Mudurnu’nun en önemli özelliklerinden biri sakin şehir olması. Peki, nedir bu sakin şehir ya da Cittaslow? Kelime kökeni İtalyanca citta (şehir) ve İngilizce slow (yavaş) kelimelerinin birleşmesinden türetilmiş Cittaslow, “sakin şehir” anlamını taşıyor. Ve cittaslow 1999 yılında İtalya’da kurulmuş, uluslararası bir belediyeler birliği hareketi. Cittaslow (sakin şehir) insanların birbiriyle daha çok iletişim kurduğu, doğasına, tarihine, el sanatlarına, gelenek ve göreneklerine sahip çıkan; trafiğin, sanayinin ve alt yapı sorunlarının olmadığı şehirler için kullanılıyor. Mudurnu da tüm bu özellikleri taşıdığı için sakin şehirler listesine 2018 yılında dahil olmuş. Türkiye’nin diğer Cittaslow şehirlerini öğrenmek için Citta Slow Türkiye yazımıza göz atabilirsiniz.
Mudurnu Nerede ve Nasıl Gidilir?
Bolu’nun şirin ilçelerinden biri olan Mudurnu, il merkezine 52 kilometre uzaklıkta yer alıyor. İstanbul’a 244 kilometre, Ankara’ya yaklaşık 244 kilometre uzaklıkta bulunuyor. İstanbul’dan gelenler Anadolu otoyolunu kullanarak Mudurnu’ ya ulaşabilirler. Ankara yönünden gelenler için ise iki seçenek mevcut. Birincisi Bolu üzerinden otoyolu kullanarak Mudurnu’ya ulaşmak. İlk seçeneği tercih ederseniz yol biraz uzamış oluyor ama en azından rahat bir yoldan gitmiş oluyorsunuz. Diğer seçenek ise Ayaş – Beypazarı – Nallıhan istikametinde devam ederek Mudurnu’ya ulaşmak. Benim önerim tabii ki ikinci seçenek ama yol daha kısa sürdüğü için değil. Nallıhan’da bulunan görünce başka bir gezegene ışınlanmış hissine kapılacağınız Nallıhan Kuş Cenneti’ni ziyaret etmeniz için. Eğer önerimi dinleyip burayı rotanıza dahil etmek isterseniz Nallıhan Kuş Cenneti yazımıza göz atmayı unutmayın.
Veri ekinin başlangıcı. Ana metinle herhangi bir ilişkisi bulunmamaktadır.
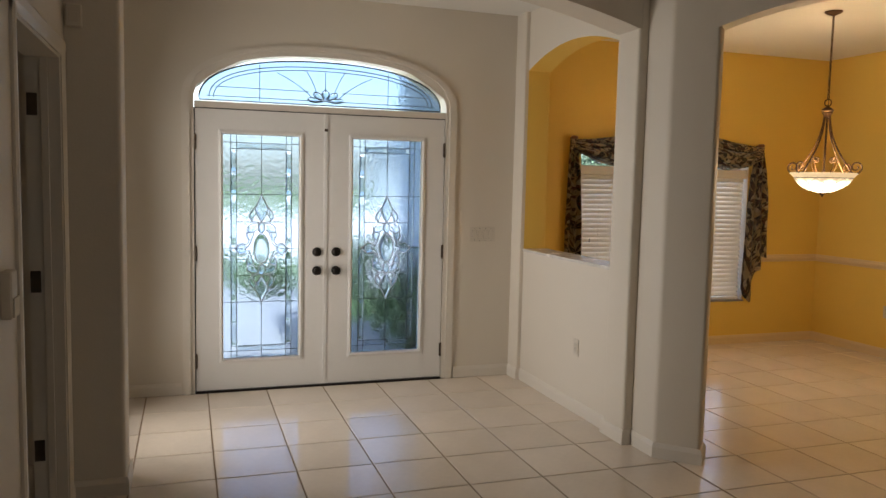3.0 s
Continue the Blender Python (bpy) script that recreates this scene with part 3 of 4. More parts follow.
def bevel_pieces(P):
    """Clear bevelled pieces of the medallion and the border strips, each with raised facets."""
    out = []
    def gem(pts):
        bm = bmesh.new()
        ring = [P(*p) for p in pts]
        cy, cz = sum(p[0] for p in ring) / len(ring), sum(p[1] for p in ring) / len(ring)
        a = [bm.verts.new((-0.024, y, z)) for y, z in ring]
        b = [bm.verts.new((-0.017, cy + 0.7 * (y - cy), cz + 0.7 * (z - cz))) for y, z in ring]
        n = len(ring)
        for i in range(n):
            bm.faces.new((a[i], a[(i + 1) % n], b[(i + 1) % n], b[i]))
        bm.faces.new(b)
        bm.faces.new(a[::-1])
        out.append(bm)
    gem([(0.5 + 0.095 * math.cos(radians(a)), 0.505 + 0.062 * math.sin(radians(a))) for a in range(0, 360, 24)])
    for f in (lambda v: v, lambda v: 1.01 - v):
        gem([(0.5, f(0.266)), (0.575, f(0.318)), (0.58, f(0.335)), (0.5, f(0.38)), (0.42, f(0.335)), (0.425, f(0.318))])
        gem([(0.5, f(0.388)), (0.54, f(0.4)), (0.535, f(0.424)), (0.5, f(0.434)), (0.465, f(0.424)), (0.46, f(0.4))])
        for k in (-1, 1):
            gem([(0.5 + k * u, f(v)) for u, v in ((0.06, 0.4), (0.18, 0.41), (0.18, 0.428), (0.12, 0.433))])
            gem([(0.5 + k * u, f(v)) for u, v in ((0.12, 0.44), (0.185, 0.43), (0.19, 0.45), (0.15, 0.47))])
            gem([(0.5 + k * u, f(v)) for u, v in ((0.10, 0.33), (0.155, 0.352), (0.15, 0.37), (0.12, 0.378), (0.10, 0.36))])
    for k in (-1, 1):
        gem([(0.5 + k * u, v) for u, v in ((0.20, 0.49), (0.28, 0.483), (0.35, 0.505), (0.28, 0.527), (0.20, 0.52))])
        for v0, v1 in ((0.067, 0.16), (0.165, 0.258), (0.267, 0.49), (0.52, 0.74), (0.75, 0.84), (0.845, 0.94)):
            gem([(0.5 + k * u, v) for u, v in ((0.33, v0), (0.395, v0), (0.395, v1), (0.33, v1))])
    for u0, u1 in ((0.18, 0.49), (0.51, 0.82)):
        for v0, v1 in ((0.038, 0.059), (0.948, 0.965)):
            gem([(u0, v0), (u1, v0), (u1, v1), (u0, v1)])
    return out


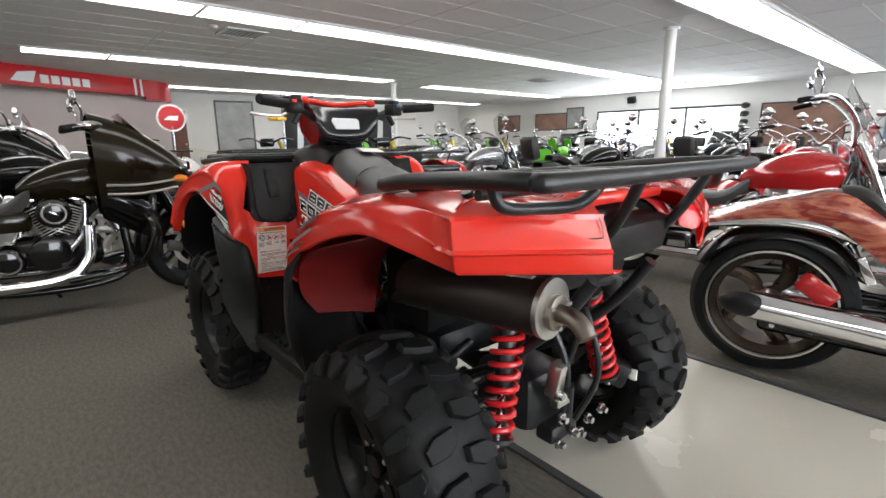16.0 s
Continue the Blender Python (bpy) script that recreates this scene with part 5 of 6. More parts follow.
def vtwin(parent, x, z, dark=True, gold=False):
    e = new("engine")
    e.parent = parent
    case = BLACKPAINT if dark else ALLOY
    bm = B()
    box(bm, (x, 0, z - 0.10), (0.44, 0.24, 0.22), bevel=0.05)
    cyl(bm, (x - 0.05, -0.17, z - 0.10), (x - 0.05, 0.17, z - 0.10), 0.11, seg=28, bevel=0.015)
    cyl(bm, (x - 0.26, -0.15, z - 0.12), (x - 0.26, 0.15, z - 0.12), 0.085, seg=28, bevel=0.015)
    part("crankcase", bm, case, e)
    for s in (-1, 1):
        bm = B()
        cyl(bm, (x - 0.26, s * 0.15, z - 0.12), (x - 0.26, s * 0.168, z - 0.12), 0.072, seg=28, bevel=0.008)
        part("side_cover", bm, BLACKPAINT if dark else CHROME, e)
        if dark:
            bm = B()
            lathe(bm, [(s * 0.166, 0.058), (s * 0.166, 0.072), (s * 0.173, 0.070), (s * 0.173, 0.060)], at=(x - 0.26, 0, z - 0.12), seg=32)
            part("cover_ring", bm, CHROME, e)
        bm = B()
        cyl(bm, (x, s * 0.13, z + 0.16), (x, s * 0.21, z + 0.16), 0.09, seg=32, bevel=0.012)
        part("air_cleaner", bm, BLACKPAINT, e)
        bm = B()
        lathe(bm, [(s * 0.21, 0.05), (s * 0.21, 0.066), (s * 0.216, 0.064), (s * 0.216, 0.052)], at=(x, 0, z + 0.16), seg=32)
        box(bm, (x, s * 0.213, z + 0.16), (0.05, 0.006, 0.012), (0, 30, 0), 0.002)
        part("air_cleaner_ring", bm, CHROME, e)
    for a in (-27, 27):
        rot = Matrix.Translation((x, 0, z)) @ Matrix.Rotation(radians(a), 4, "Y")
        bm = B()
        cyl(bm, (0, 0, 0.0), (0, 0, 0.26), 0.065, seg=20)
        bm.transform(rot)
        part("cylinder", bm, case, e)
        for k in range(11):
            bm = B()
            box(bm, (0, 0, 0.03 + 0.018 * k), (0.15, 0.165, 0.006), bevel=0.002)
            bm.transform(rot)
            part("fin", bm, ALLOY, e)
        bm = B()
        box(bm, (0, 0, 0.255), (0.17, 0.16, 0.06), bevel=0.02)
        bm.transform(rot)
        part("rocker_cover", bm, CHROME, e)
    for s in (-1, 1):
        bm = B()
        tube(bm, [(x + 0.16, s * 0.13, z + 0.20), (x + 0.13, s * 0.15, z + 0.02), (x + 0.05, s * 0.15, z - 0.08)], 0.018, 10, 10)
        part("pushrod_tube", bm, CHROME, e)
    return e


def exhaust_pipe(parent, pts, r, cut=True):
    bm = B()
    tube(bm, pts, r, 30, 18)
    o = part("exhaust", bm, CHROME, parent, "polished chrome exhaust pipe")
    bm = B()
    p, q = Vector(pts[-1]), Vector(pts[-2])
    d = (p - q).normalized()
    cyl(bm, p - d * 0.01, p + d * 0.004, r[-1] * 0.86 if isinstance(r, list) else r * 0.86, seg=18)
    part("exhaust_mouth", bm, BLACKP, o)
    return o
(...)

Mudurnu Tarihi – Mudurnu Gezi Rehberi
Mudurnu antik dönemlerden bu yana birçok uygarlığın izlerini taşımakla beraber bilinen ilk yerleşimcileri Prohititler. Zamanında Bitinya, Frigya, Lidya, Pers, Roma, Bizans egemenliği altında olan Mudurnu’ya ilk Türkmen yerleşimleri 1078 yılında Süleyman Şah zamanında başlamış. I. Haçlı seferleri sonrasında Selçuklu egemenliğinden tekrar Bizans egemenliği altına girmiş. Bir dönem tekfurlar yönetimindeyken Bursa Rum tekfurunun kızının adına şimdiki yerleşimin doğusunda bir kale yapılmış. Zamanla kale etrafında gelişmeye başlayan kent adını da Matarni isimli tekfurun kızından almış. Matarni ismi sonraları nesilden nesile söylene söylene Modrones, Moderna, Mudurlu gibi değişimlere uğramış ve şimdiki halini yani Mudurnu’yu almış.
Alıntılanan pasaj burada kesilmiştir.